I just finished reading Jason Aaron’s Wolverine – Manifest Destiny mini series as part of the X-Men – Manifest Destiny collection. The other stories were crap but the Jason Aaron story was a pretty fun ride. The X-Men have just relocated to San Francisco and Wolverine has violated a 50-year-old ban by entering Chinatown that results in an epic kung-fu beat-down, training, and then revenge/ redemption story.
I guess it’s obvious, if not somewhat safe, to put the story in Chinatown because even people not familiar with San Francisco can figure out what kind of neighborhood Chinatown is.
I still maintain that The Outer Sunset is a far more versatile neighborhood that you can tell several different kinds of stories in.
The Outer Sunset has loud Chinese and English advertising that makes a great background for any kind of kung-fu or Blade Runner type story.
And then you have some straight up batshit crazy neighbors.
The Outer Sunset is like living on the set of the weirdest movie David Lynch never got around to making.
I really love this house in The Outer Sunset.
It’s your classic San Francisco kung-fu house.
I could brainstorm an entire X-Men mini-series just off of this house.
Here’s my pitch –
This is Mr.
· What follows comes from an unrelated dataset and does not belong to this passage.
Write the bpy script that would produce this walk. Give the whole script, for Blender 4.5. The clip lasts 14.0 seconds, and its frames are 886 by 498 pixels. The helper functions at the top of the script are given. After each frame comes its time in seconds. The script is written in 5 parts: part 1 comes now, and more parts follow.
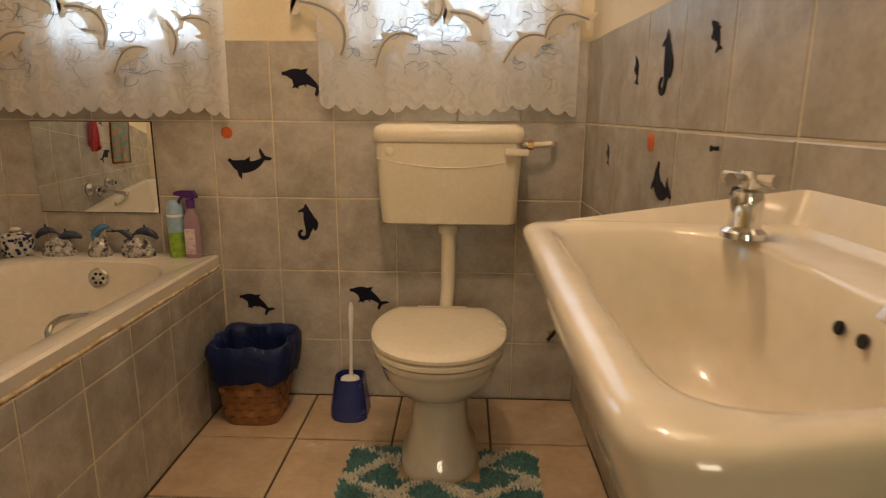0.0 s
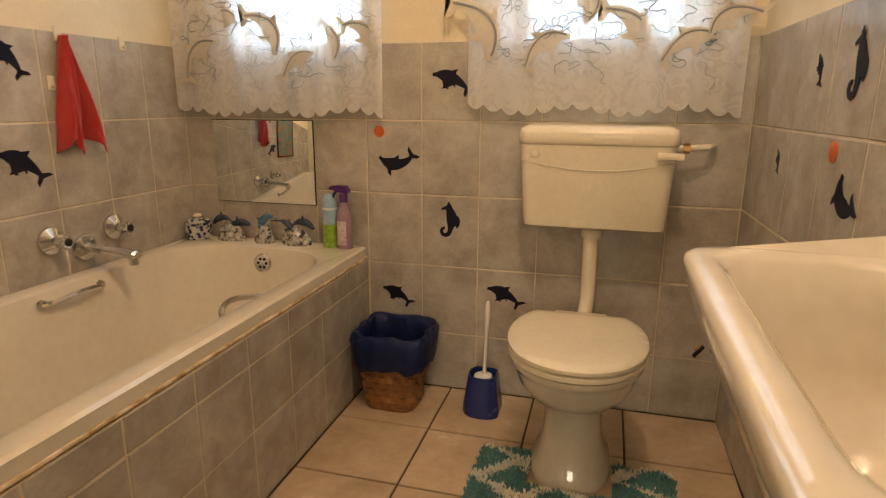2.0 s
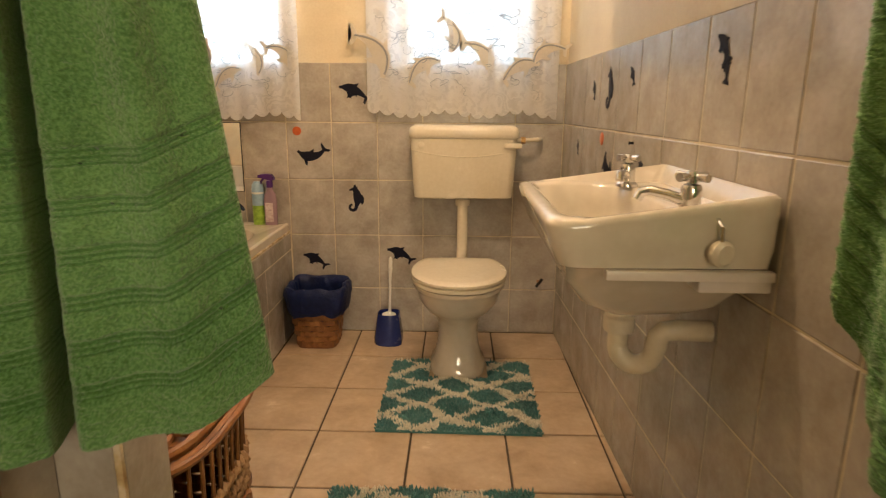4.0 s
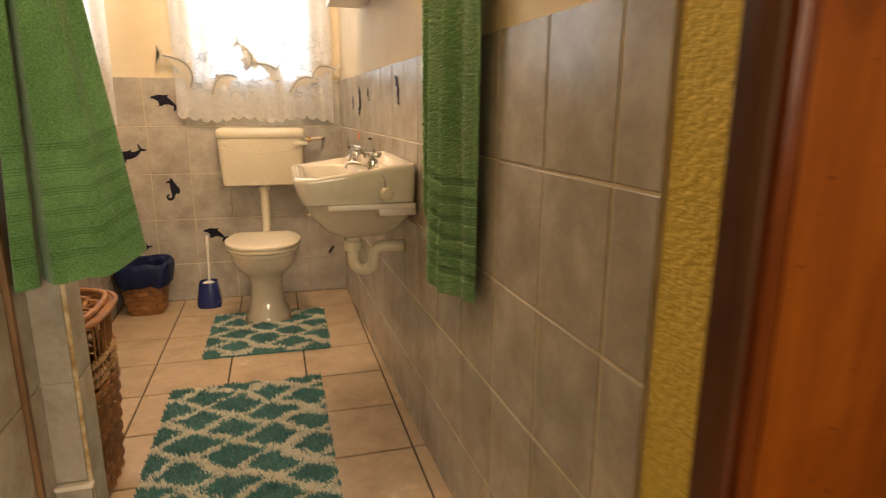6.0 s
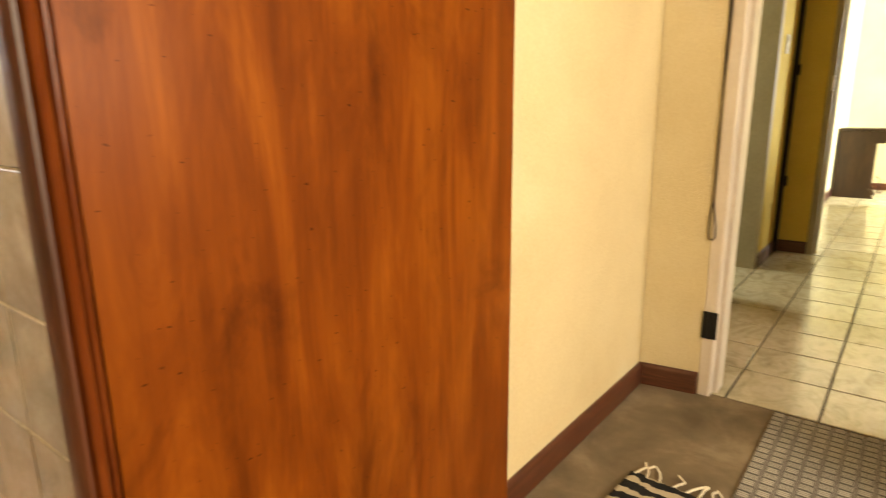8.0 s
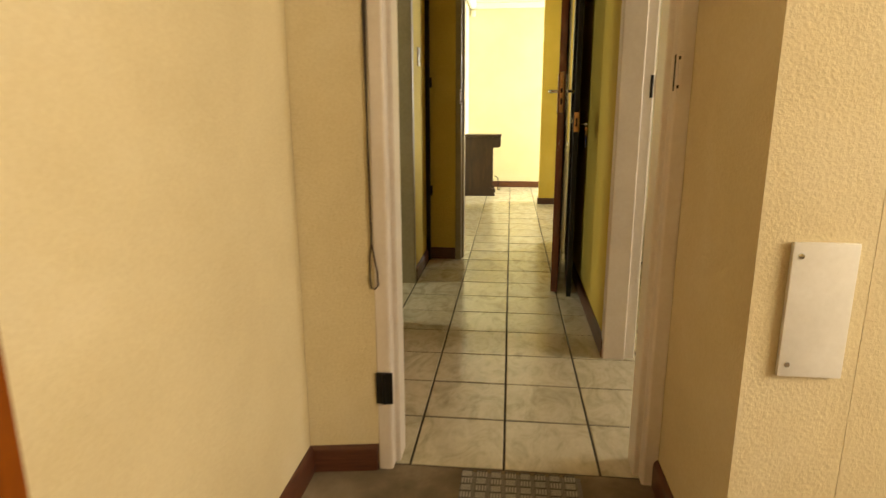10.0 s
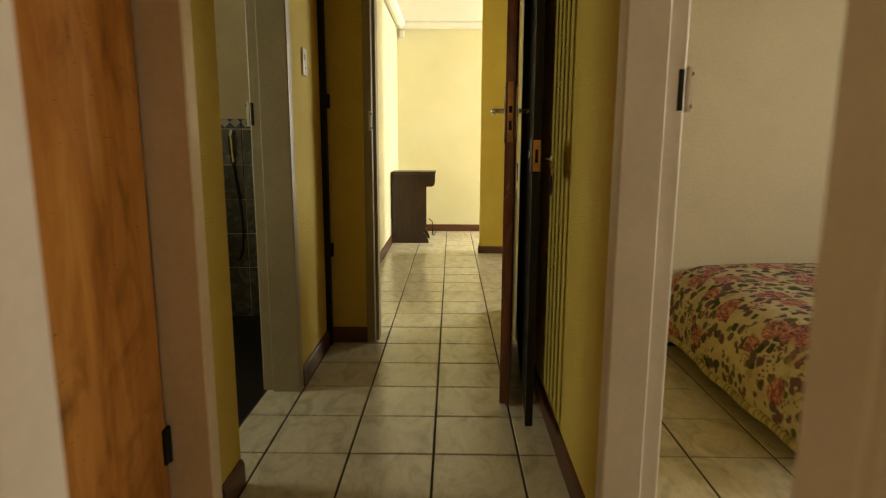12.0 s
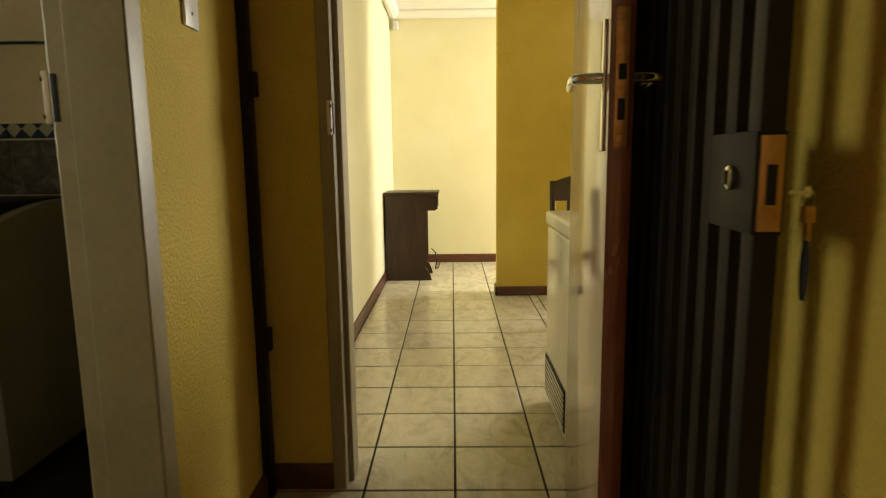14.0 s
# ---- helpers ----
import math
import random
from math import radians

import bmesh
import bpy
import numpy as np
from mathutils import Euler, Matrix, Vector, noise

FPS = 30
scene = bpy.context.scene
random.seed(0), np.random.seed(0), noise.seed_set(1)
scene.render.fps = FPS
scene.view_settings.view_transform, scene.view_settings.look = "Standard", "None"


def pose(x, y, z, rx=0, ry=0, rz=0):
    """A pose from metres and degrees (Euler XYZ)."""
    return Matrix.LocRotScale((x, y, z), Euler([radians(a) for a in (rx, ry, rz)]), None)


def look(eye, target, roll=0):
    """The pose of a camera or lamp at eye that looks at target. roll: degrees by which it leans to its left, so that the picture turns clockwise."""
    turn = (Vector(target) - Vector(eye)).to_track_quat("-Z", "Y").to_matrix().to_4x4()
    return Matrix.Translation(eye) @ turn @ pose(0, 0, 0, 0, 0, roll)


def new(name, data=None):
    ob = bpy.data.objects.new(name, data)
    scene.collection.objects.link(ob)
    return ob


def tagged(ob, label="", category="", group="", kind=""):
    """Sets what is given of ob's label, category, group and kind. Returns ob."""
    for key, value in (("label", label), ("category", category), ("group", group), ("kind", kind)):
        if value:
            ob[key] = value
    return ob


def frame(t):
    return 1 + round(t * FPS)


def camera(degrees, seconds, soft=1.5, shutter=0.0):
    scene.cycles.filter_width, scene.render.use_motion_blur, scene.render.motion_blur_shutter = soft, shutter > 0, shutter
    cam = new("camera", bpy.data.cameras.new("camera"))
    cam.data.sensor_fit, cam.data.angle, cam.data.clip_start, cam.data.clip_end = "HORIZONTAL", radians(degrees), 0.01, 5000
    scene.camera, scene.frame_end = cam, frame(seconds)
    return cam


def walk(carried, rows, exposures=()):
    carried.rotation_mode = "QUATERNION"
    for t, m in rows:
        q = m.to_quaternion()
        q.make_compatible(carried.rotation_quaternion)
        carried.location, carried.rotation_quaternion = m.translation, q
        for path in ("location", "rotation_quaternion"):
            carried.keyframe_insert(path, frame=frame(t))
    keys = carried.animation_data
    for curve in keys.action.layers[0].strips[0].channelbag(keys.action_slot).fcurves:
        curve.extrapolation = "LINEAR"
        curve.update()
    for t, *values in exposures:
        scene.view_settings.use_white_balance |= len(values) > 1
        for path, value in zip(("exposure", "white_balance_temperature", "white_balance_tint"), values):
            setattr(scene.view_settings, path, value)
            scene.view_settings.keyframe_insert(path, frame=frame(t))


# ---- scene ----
cam = camera(73.3, 14.0, 1.15, 0.4)
PATH = [
    (0, (0.090, -0.008, 0.989), (0.022, 1.941, 0.544), 0.4),
    (0.5, (0.031, 0.067, 1.004), (-0.107, 2.008, 0.541), 0.4),
    (1, (0.018, 0.103, 0.998), (-0.288, 2.022, 0.524), 0.5),
    (1.5, (0.016, 0.073, 1.012), (-0.430, 1.962, 0.531), 0.6),
    (2, (0.070, -0.003, 1.020), (-0.438, 1.871, 0.542), 0.3),
    (2.2, (0.043, -0.091, 1.018), (-0.432, 1.792, 0.540), 0.4),
    (4.3, (0.015, -0.796, 1.034), (0.032, 1.149, 0.57), 0.4),
    (4.5, (0.029, -0.871, 1.042), (0.09, 1.073, 0.575), 0.4),
    (5, (0.041, -1.054, 1.046), (0.308, 0.873, 0.584), 0.7),
    (5.5, (0.074, -1.287, 1.068), (0.494, 0.613, 0.606), 0.6),
    (6, (0.111, -1.532, 1.06), (0.635, 0.343, 0.601), 0.3),
    (6.5, (0.165, -1.677, 1.076), (0.85, 0.144, 0.61), 0.2),
    (7, (0.188, -1.759, 1.082), (1.164, -0.076, 0.619), 0.2),
    (7.5, (0.212, -1.811, 1.074), (1.49, -0.345, 0.608), -0.2),
    (8, (0.235, -1.846, 1.044), (1.762, -0.638, 0.586), -0.6),
    (8.5, (0.294, -1.819, 1.031), (1.993, -0.873, 0.56), -0.4),
    (9, (0.399, -1.694, 1.059), (2.233, -1.051, 0.587), 0.2),
    (9.2, (0.468, -1.663, 1.095), (2.335, -1.139, 0.606), 0.3),
    (11.3, (1.496, -1.79, 1.088), (3.463, -1.761, 0.729), -0.1),
    (11.5, (1.634, -1.782, 1.085), (3.603, -1.756, 0.733), 0.2),
    (12, (2.006, -1.762, 1.061), (3.976, -1.735, 0.719), 0.2),
    (12.5, (2.376, -1.728, 1.053), (4.348, -1.7, 0.719), -0.1),
    (13, (2.711, -1.71, 1.076), (4.685, -1.678, 0.751), -0.2),
    (13.5, (3.052, -1.71, 1.072), (5.027, -1.678, 0.756), -0.5),
    (14, (3.318, -1.705, 1.059), (5.295, -1.672, 0.762), -0.7),
]
EXPOSURES = [(0.0, -0.25), (2.0, 0.0), (4.5, 0.25), (6.0, 0.45), (6.5, 0.8), (7.0, 1.1), (7.5, 1.4), (8.5, 1.4), (9.2, 1.15), (11.3, 0.1), (12.0, -0.05), (14.0, -0.05)]
walk(cam, [(t, look(eye, target, roll)) for t, eye, target, roll in PATH], EXPOSURES)

# ---- world and light ----
world = bpy.data.worlds.new("world")
scene.world = world
world.use_nodes = True
wn = world.node_tree.nodes
sky = wn.new("ShaderNodeTexSky")
sky.sky_type, sky.sun_disc = "NISHITA", False
sky.sun_elevation, sky.sun_rotation = radians(48), radians(160)
world.node_tree.links.new(sky.outputs[0], wn["Background"].inputs[0])
wn["Background"].inputs[1].default_value = 0.12

sun = new("sun", bpy.data.lights.new("sun", "SUN"))
sun.data.energy, sun.data.angle, sun.data.color = 3.0, radians(0.5), (1.0, 0.95, 0.86)
sun.matrix_world = look((0, 0, 10), (2.0, 5.5, 3.0))


def lamp_area(name, eye, target, sx, sy, watts, colour):
    data = bpy.data.lights.new(name, "AREA")
    data.shape, data.size, data.size_y, data.energy, data.color = "RECTANGLE", sx, sy, watts, colour
    ob = new(name, data)
    ob.matrix_world = look(eye, target)
    return ob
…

Hung’s house.
Back in the late 60’s Mr. Hung was this 20-year-old Jet Li looking kind of guy with this rad Jim Lee hair and bitching yakuza tattoos.
Mr. Hung is China’s #1 spy and the world’s #1 assassin. He’s the best there is at what he does.
Back before he was in The X-Men and was in Weapon X or Strikeforce X or whatever, Wolverine is loaned off to this ultimate black-opts project that no-one has words or even clearance levels for and finds himself working with Mr. Hung.
They don’t like each other.
They’re off with Nick Fury, the previous Dr. Strange, and Snake Eyes on a covert mission to seek and destroy a downed unidentified astral object.
Mr. Hung is this Sammo Hung looking kind of guy who actually looks like he’s 40 years older.
40 very haggard years older.
He’s a few feet shorter, has almost no hair with a receding hairline, a potbelly, and is always wearing a goofy Hawaiian t-shirt. Now that the X-Men are in San Francisco, Logan always comes over to crash on Mr. Hung’s couch in The Outer Sunset whenever he needs to unwind and heal in private. They have a much better rapport these days. There’s a Jacuzzi and an endless supply of beer in the back yard with a bitching view of the sunset.
I love the backyard too.
This is actually from a completely different Outer Sunset house but I’m gonna take some artistic liberty and fuse the 2 of these images together for the sake of my pitch.
Mr. Hung’s tattoos are all fucked-up now. There are scars, bullet holes, stab wounds, claw marks, cigarette burns, electrical burns, farmer tans, and a potbelly. It’s a mess.
Logan’s giving him a hard time and is all
“Jesus Christ, Hung. Who does your touch-up work these days? GG Allin?”
And Mr. Hung is all,
“Tell me about it. kid. When I was young and stupid I used to be into tattoos, Now that I know better I’m into scars. Each one tells a different story about how it fucked-up my life”
Camera zooms into Mr. Hung’s right arm and this lengthwise burn in the form of an iron chain.
Escape pod from Hell has just crash landed in Vietnam.
4 Ghost Riders hit the ground running at 100 miles per hour in opposite directions.
Wolverine + crew destroy them all in less than 3 issues but in the process they also massacre half of an early Private Frank Castle’s platoon in seconds.
Hearts, minds, blood, guts, and demon curses are splattered everywhere. It’s a bloodbath.
And that’s my pitch for the -
Punisher Ghost Rider Wolverine – Manifest Destiny mini series.
Sign Jason Aaron onboard and that’s just money in the bank.